Question

The eccentricity of the hyperbola whose length of the latus rectum is 8 and the length of its conjugate axis is equal to half of the distance between its foci is:
(A) $\dfrac{4}{{\sqrt 3 }}$
(B) $\dfrac{2}{{\sqrt 3 }}$
(C) $\sqrt 3 $
(D) $\dfrac{4}{3}$

Answer 1

Hint:We know latus rectum for hyperbola is given by $\dfrac{{2{b^2}}}{a}$ consider it as equation 1.They given length of its conjugate axis is equal to half of the distance between its foci now consider it as equation 2.Solving equations 1 and 2 we get value of $a$ and $b$, substitute in eccentricity formula to get the required answer.

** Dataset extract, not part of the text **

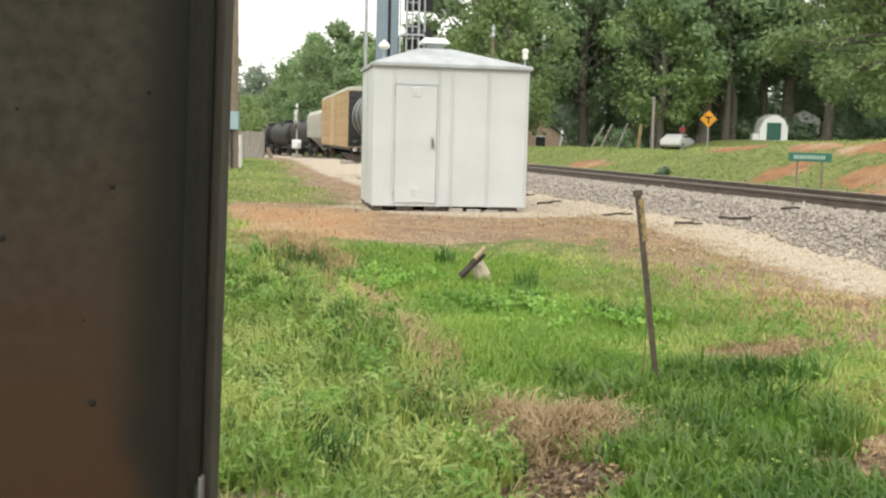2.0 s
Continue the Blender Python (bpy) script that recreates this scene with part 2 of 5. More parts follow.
def ground_material():
    """Grass soil, orange and brown earth, pale gravel and ballast, told apart by the ground's own zone values."""
    m = bpy.data.materials.new("ground_surface")
    m.use_nodes = True
    n, l = m.node_tree.nodes, m.node_tree.links
    bs = n["Principled BSDF"]
    bs.inputs["Roughness"].default_value = 0.97
    zone, pos = n.new("ShaderNodeVertexColor"), n.new("ShaderNodeNewGeometry")
    zone.layer_name = "zone"
    sep = n.new("ShaderNodeSeparateColor")
    l.new(zone.outputs[0], sep.inputs[0])

    def tex(scale, detail=6):
        t = n.new("ShaderNodeTexNoise")
        t.inputs["Scale"].default_value, t.inputs["Detail"].default_value = scale, detail
        l.new(pos.outputs["Position"], t.inputs["Vector"])
        return t.outputs[0]

    def math(op, a, b, c=None):
        k = n.new("ShaderNodeMath")
        k.operation = op
        for i, v in enumerate((a, b, c)):
            if isinstance(v, (int, float)):
                k.inputs[i].default_value = v
            elif v is not None:
                l.new(v, k.inputs[i])
        return k.outputs[0]

    def blend(f, a, b):
        k = n.new("ShaderNodeMix")
        k.data_type, k.clamp_factor = "RGBA", True
        l.new(f, k.inputs[0])
        for i, v in ((6, a), (7, b)):
            if isinstance(v, tuple):
                k.inputs[i].default_value = (*v, 1)
            else:
                l.new(v, k.inputs[i])
        return k.outputs[2]

    def soft(v, lo, hi):
        k = n.new("ShaderNodeMapRange")
        k.interpolation_type = "SMOOTHSTEP"
        k.inputs[1].default_value, k.inputs[2].default_value = lo, hi
        l.new(v, k.inputs[0])
        return k.outputs[0]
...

Complete step-by-step answer:
For hyperbola $\dfrac{{{x^2}}}{{{a^2}}} - \dfrac{{{y^2}}}{{{b^2}}} = 1$, the length of latus rectum is $\dfrac{{2{b^2}}}{a}$.
Given, Length of latus rectum of the hyperbola= $8$
$\therefore $$\dfrac{{2{b^2}}}{a} = 8$
On solving further, we get
$ \Rightarrow {b^2} = \dfrac{{8a}}{2}$
$ \Rightarrow {b^2} = 4a$ …. (1)
For hyperbola$\dfrac{{{x^2}}}{{{a^2}}} - \dfrac{{{y^2}}}{{{b^2}}} = 1$, the length of transverse axis is $2a$ while the length of conjugate axis is $2b$.
Also, the coordinates of its foci is $\left( { \pm ae,0} \right)$, hence the distance between its foci is $2ae$.
Given that-
Length of conjugate axis of hyperbola= Half of the distance between its foci
$2b = \dfrac{1}{2}\left( {2ae} \right)$
On solving further, we get
$ \Rightarrow b = \dfrac{{ae}}{2}$…. (2)
Substitute the value of $b$ from equation (2) to equation (1),we get
${\left( {\dfrac{{ae}}{2}} \right)^2} = 4a$
$ \Rightarrow \dfrac{{{a^2}{e^2}}}{4} = 4{a^{}}$
$ \Rightarrow {a^2}{e^2} = 16a$ …. (3)
But for hyperbola$\dfrac{{{x^2}}}{{{a^2}}} - \dfrac{{{y^2}}}{{{b^2}}} = 1$ we also know that,
 ${b^2} = {a^2}{e^2} - {a^2}$
Now, substitute the values of ${b^2}$ and ${a^2}{e^2}$ from equation (1) and (3), we get
$ \Rightarrow 4a = 16a - {a^2}$
$ \Rightarrow {a^2} - 12a = 0$
$ \Rightarrow a\left( {a - 12} \right) = 0$
$ \Rightarrow $$a = 12$
Now, Substitute $a = 12$ in equation (1)to find the value of $b$:
${b^2} = 4\left( {12} \right)$
${b^2} = 48$
$b = \sqrt {48} $
Now eccentricity for hyperbola is given by $e = \sqrt {1 + \dfrac{{{b^2}}}{{{a^2}}}} $
$e = \sqrt {1 + \dfrac{{{{\left( {\sqrt {48} } \right)}^2}}}{{{{\left( {12} \right)}^2}}}} $
$ \Rightarrow e = \sqrt {1 + \dfrac{{48}}{{144}}} $
$ \Rightarrow e = \sqrt {1 + \dfrac{1}{3}} $
$ \Rightarrow e = \sqrt {\dfrac{4}{3}} $
$ \Rightarrow e = \dfrac{2}{{\sqrt 3 }}$

So, the correct answer is “Option B”.

Note:The eccentricity of a conic section tells us how close it is to being in the shape of a circle. The eccentricity of a hyperbola $\dfrac{{{x^2}}}{{{a^2}}} - \dfrac{{{y^2}}}{{{b^2}}} = 1$ is always greater than$1$ and can be calculated by the formula: $e = \sqrt {1 + \dfrac{{{b^2}}}{{{a^2}}}} $.While solving the problems related to hyperbola i.e., $\dfrac{{{x^2}}}{{{a^2}}} - \dfrac{{{y^2}}}{{{b^2}}} = 1$ , always remember the relation ${b^2} = {a^2}{e^2} - {a^2}$ ,which is an indirect form of the formula $e = \sqrt {1 + \dfrac{{{b^2}}}{{{a^2}}}} $.